I don’t know the solution to the conflict in Israel and Palestine, but I do know the starting point: To grieve ‘their’ children as our children.
It’s the only way to break the cycle.
To my loved ones who are Israeli, Jewish and Palestinian: I see your searing pain. I love you and grieve with you and am reciting my ancestors’ prayers for protection as you search for your families and bear the unbearable. May love find you through the impossible.
To all of us witnessing Israel and Palestine:
What does love want you to do?
If you want to help but don’t know how:
Begin in relationship. Who in your life is hurting from this? Offer to walk with them, listen to them. There is no fixing grief, only bearing it together. Only then do we know what to do next.
If you are falling apart:
Your breathlessness is not a sign of your weakness, but of your strength. Of how deeply you feel the horror, how deeply you care. You still feel. And that matters in a world that wants us to feel nothing. Who can feel it with you? Breathe with you?
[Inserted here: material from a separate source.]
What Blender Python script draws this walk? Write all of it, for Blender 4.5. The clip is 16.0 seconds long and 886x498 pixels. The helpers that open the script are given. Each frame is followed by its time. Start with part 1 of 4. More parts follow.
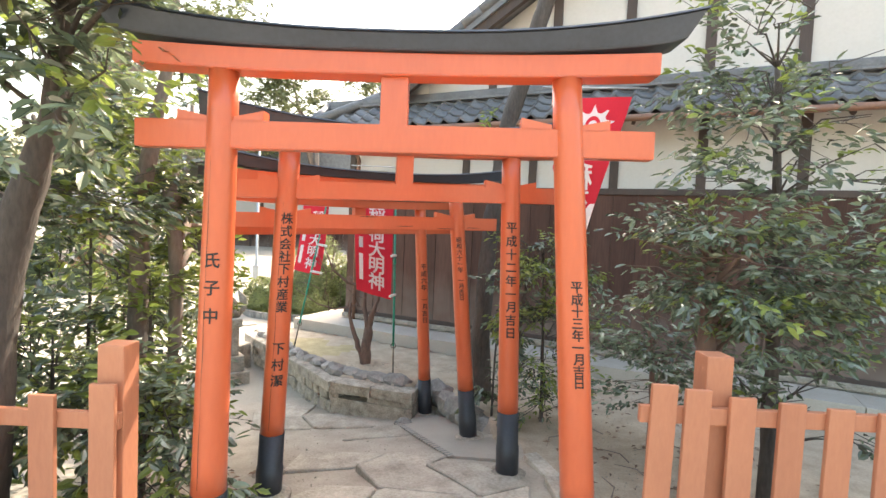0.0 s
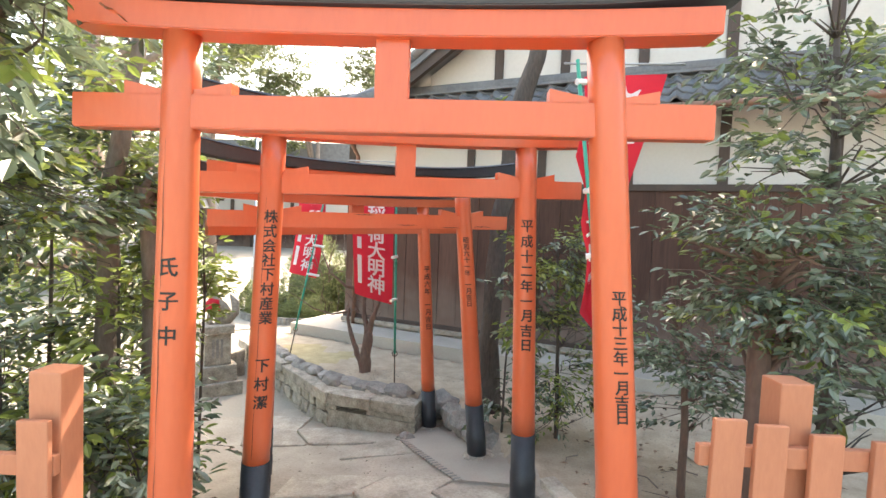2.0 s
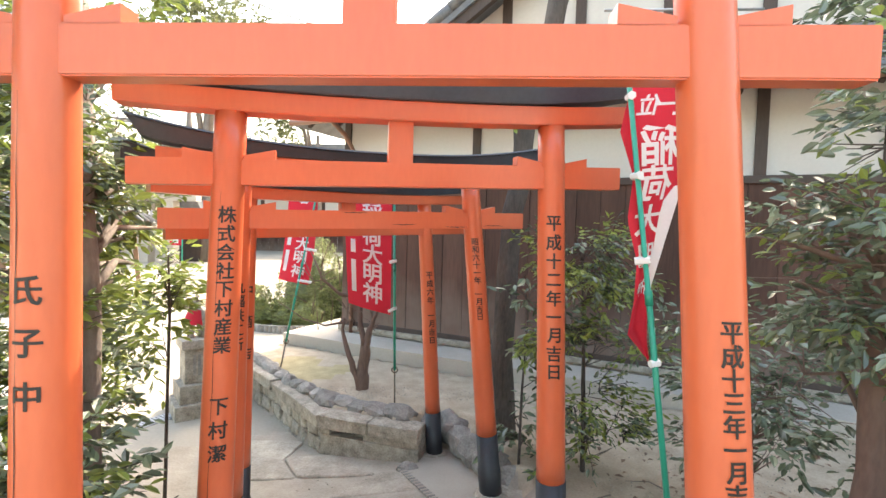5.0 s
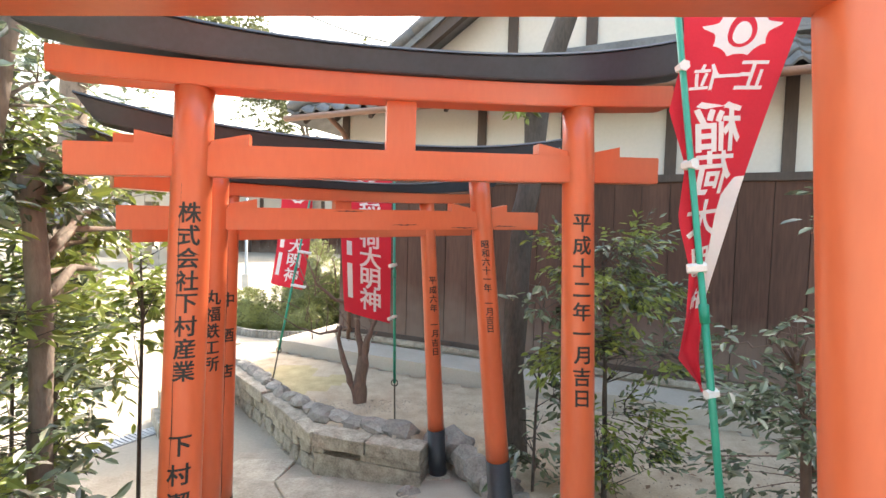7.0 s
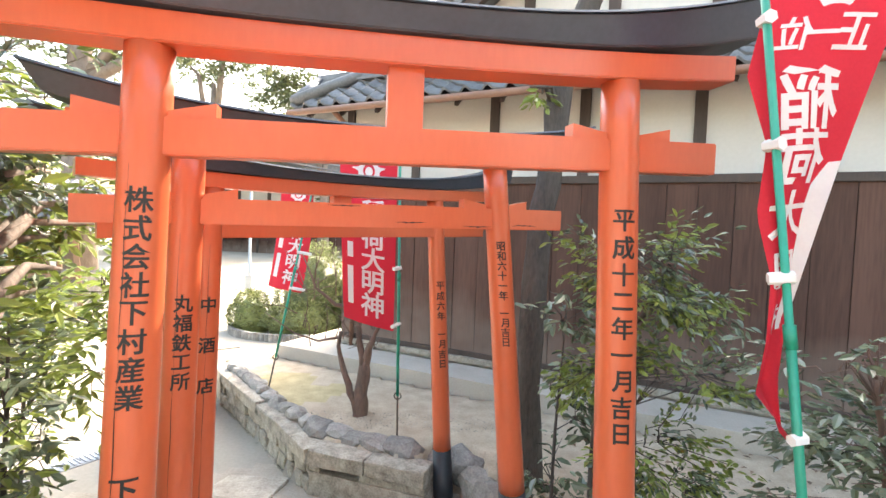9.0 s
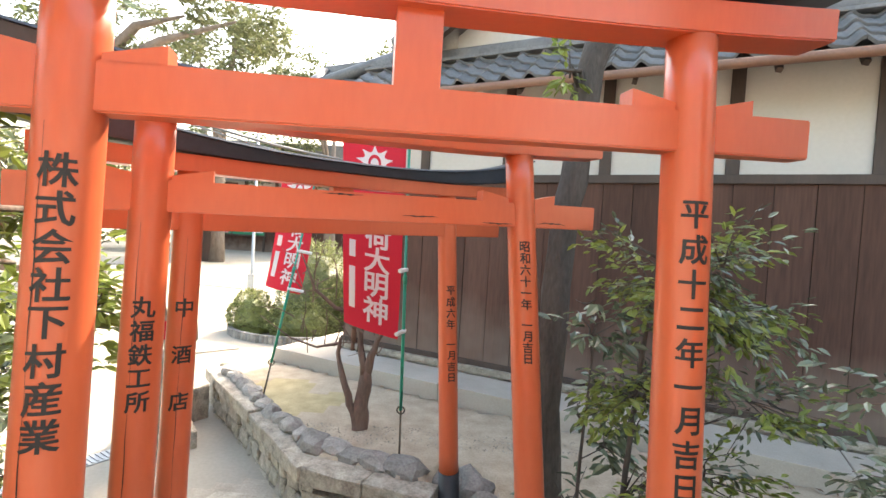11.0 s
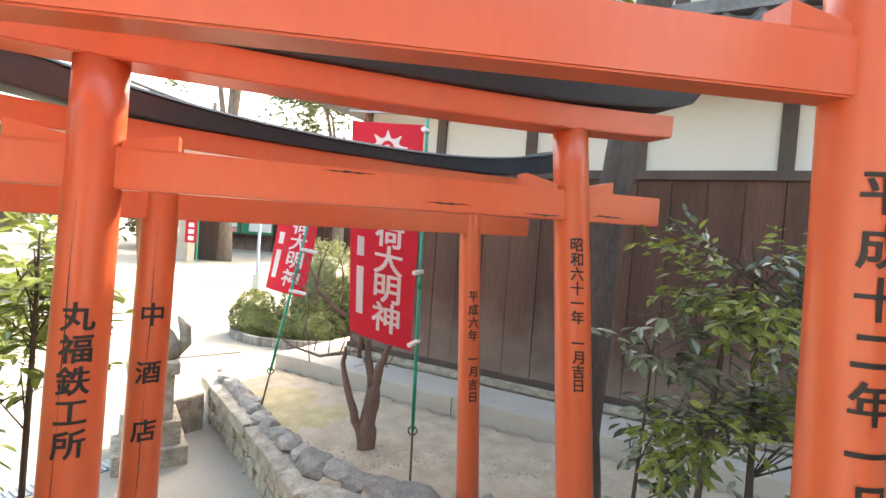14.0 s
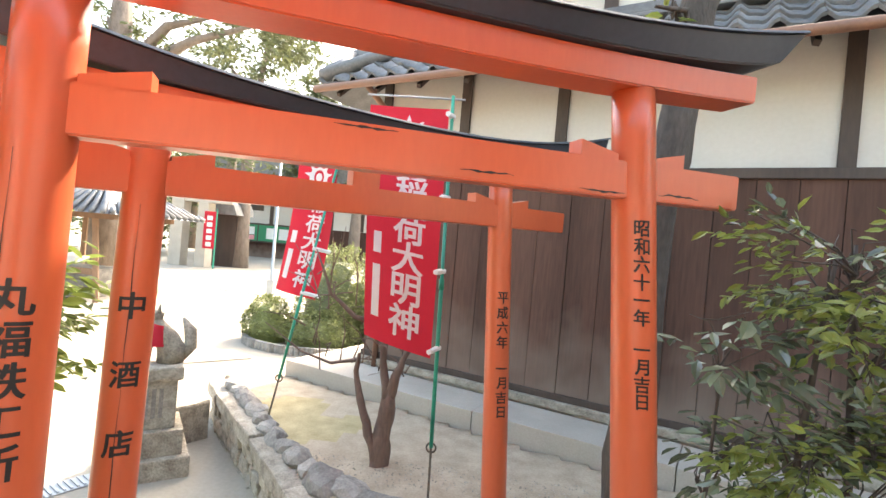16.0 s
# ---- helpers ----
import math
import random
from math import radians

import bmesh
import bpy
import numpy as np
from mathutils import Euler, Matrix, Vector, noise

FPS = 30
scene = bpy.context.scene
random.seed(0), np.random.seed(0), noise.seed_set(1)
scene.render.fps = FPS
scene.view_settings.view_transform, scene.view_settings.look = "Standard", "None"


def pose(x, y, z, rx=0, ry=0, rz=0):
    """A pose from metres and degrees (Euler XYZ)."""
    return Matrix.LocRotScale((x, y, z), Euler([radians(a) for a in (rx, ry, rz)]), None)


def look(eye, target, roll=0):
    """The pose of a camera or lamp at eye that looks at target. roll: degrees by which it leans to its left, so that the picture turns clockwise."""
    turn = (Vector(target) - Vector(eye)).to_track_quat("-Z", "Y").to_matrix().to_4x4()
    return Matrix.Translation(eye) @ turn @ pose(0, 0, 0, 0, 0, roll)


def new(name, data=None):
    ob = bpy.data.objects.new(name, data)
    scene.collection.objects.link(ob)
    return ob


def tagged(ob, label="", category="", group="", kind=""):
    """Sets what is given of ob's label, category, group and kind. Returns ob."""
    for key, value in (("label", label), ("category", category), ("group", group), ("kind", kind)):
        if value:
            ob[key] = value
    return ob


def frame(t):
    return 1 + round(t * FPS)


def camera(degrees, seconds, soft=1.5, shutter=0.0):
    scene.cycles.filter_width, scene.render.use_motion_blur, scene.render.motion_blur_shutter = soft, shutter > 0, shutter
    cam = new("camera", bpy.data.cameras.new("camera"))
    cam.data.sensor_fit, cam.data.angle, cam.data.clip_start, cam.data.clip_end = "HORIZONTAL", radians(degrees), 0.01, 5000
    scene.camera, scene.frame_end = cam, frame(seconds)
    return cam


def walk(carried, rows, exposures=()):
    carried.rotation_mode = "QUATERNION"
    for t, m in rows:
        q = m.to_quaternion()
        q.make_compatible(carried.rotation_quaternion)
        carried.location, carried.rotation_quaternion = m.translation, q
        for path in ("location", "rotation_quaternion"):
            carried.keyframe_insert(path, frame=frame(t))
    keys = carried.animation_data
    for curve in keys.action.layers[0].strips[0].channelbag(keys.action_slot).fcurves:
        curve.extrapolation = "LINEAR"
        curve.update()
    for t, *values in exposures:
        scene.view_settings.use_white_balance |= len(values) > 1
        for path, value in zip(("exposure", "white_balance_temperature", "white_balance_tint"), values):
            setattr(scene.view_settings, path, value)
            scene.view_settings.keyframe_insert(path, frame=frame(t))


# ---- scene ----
cam = camera(84.4, 16.0)
ROWS = [
    (0.0, 0.000, 0.000, 1.600, 87.18, -2.56, 0.13),
    (0.5, -0.006, 0.094, 1.606, 87.05, -2.47, 0.25),
    (1.0, -0.013, 0.182, 1.608, 87.01, -2.41, 0.31),
    (1.5, -0.021, 0.277, 1.603, 87.05, -2.36, 0.32),
    (2.0, -0.027, 0.381, 1.590, 87.15, -2.29, 0.35),
    (2.5, -0.027, 0.481, 1.580, 87.25, -2.20, 0.42),
    (3.0, -0.026, 0.574, 1.576, 87.27, -2.08, 0.49),
    (3.5, -0.026, 0.671, 1.578, 87.24, -1.91, 0.55),
    (4.0, -0.031, 0.769, 1.579, 87.24, -1.71, 0.55),
    (6.5, -0.066, 1.233, 1.572, 87.34, -1.54, 0.75),
    (7.0, -0.078, 1.319, 1.571, 87.41, -1.53, 0.72),
    (7.5, -0.088, 1.410, 1.564, 87.53, -1.59, 0.79),
    (8.0, -0.093, 1.495, 1.556, 87.67, -1.76, 0.99),
    (8.5, -0.094, 1.574, 1.550, 87.76, -2.00, 1.28),
    (9.0, -0.095, 1.660, 1.547, 87.77, -2.24, 1.62),
    (11.5, -0.149, 2.086, 1.512, 88.11, -3.54, 2.54),
    (12.0, -0.160, 2.162, 1.510, 88.05, -3.55, 2.69),
    (12.5, -0.169, 2.229, 1.507, 88.04, -3.60, 2.85),
    (13.0, -0.184, 2.293, 1.502, 88.06, -3.71, 3.00),
    (13.5, -0.207, 2.361, 1.493, 88.17, -3.93, 3.17),
    (14.0, -0.230, 2.422, 1.478, 88.35, -4.18, 3.40),
    (14.5, -0.248, 2.480, 1.459, 88.61, -4.39, 3.69),
    (15.0, -0.263, 2.547, 1.434, 88.95, -4.59, 4.13),
    (15.5, -0.277, 2.627, 1.407, 89.27, -4.78, 4.69),
    (16.0, -0.294, 2.708, 1.384, 89.53, -4.94, 5.22),
]
walk(cam, [(t, pose(x, y, z, rx, ry, rz)) for t, x, y, z, rx, ry, rz in ROWS], exposures=[(0.0, 2.45, 7050.0, 10.0), (4.0, 2.6, 7000.0, 10.0), (7.0, 2.55, 7050.0, 10.0), (9.0, 2.85, 6900.0, 10.0), (11.5, 2.57, 7050.0, 10.0), (14.5, 2.65, 7050.0, 10.0), (16.0, 2.78, 7000.0, 10.0)])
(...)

Opening our hearts to grief— others’ and our own— is how we hold our humanity in a world that would destroy it.
It’s how we will begin to survive this.
This is demanding labor. But once your eyes are open — you can never again explain away the deaths of children again, like so many are doing right now.
And so:
I stand with the Palestinian people. I stand against the brutal occupation of Palestine and the ongoing subjugation, assaults, and killings of Palestinian people.
I stand against the ongoing antisemitic violence and persecution of Jews, past and present, including the vicious antisemitic attacks right now in the United States.
I have been mourning with Jewish friends who have family in Israel hiding in bomb shelters. And I have been mourning with Palestinian friends whose family in Gaza have no shelters to hide in at all.
My mourning transcends political agendas. Your mourning can too. This is not about equivalency. The time has come to center the human cost of the conflict above all.
Can we stretch our hearts beyond what was previously imaginable? We must if there is to be a world.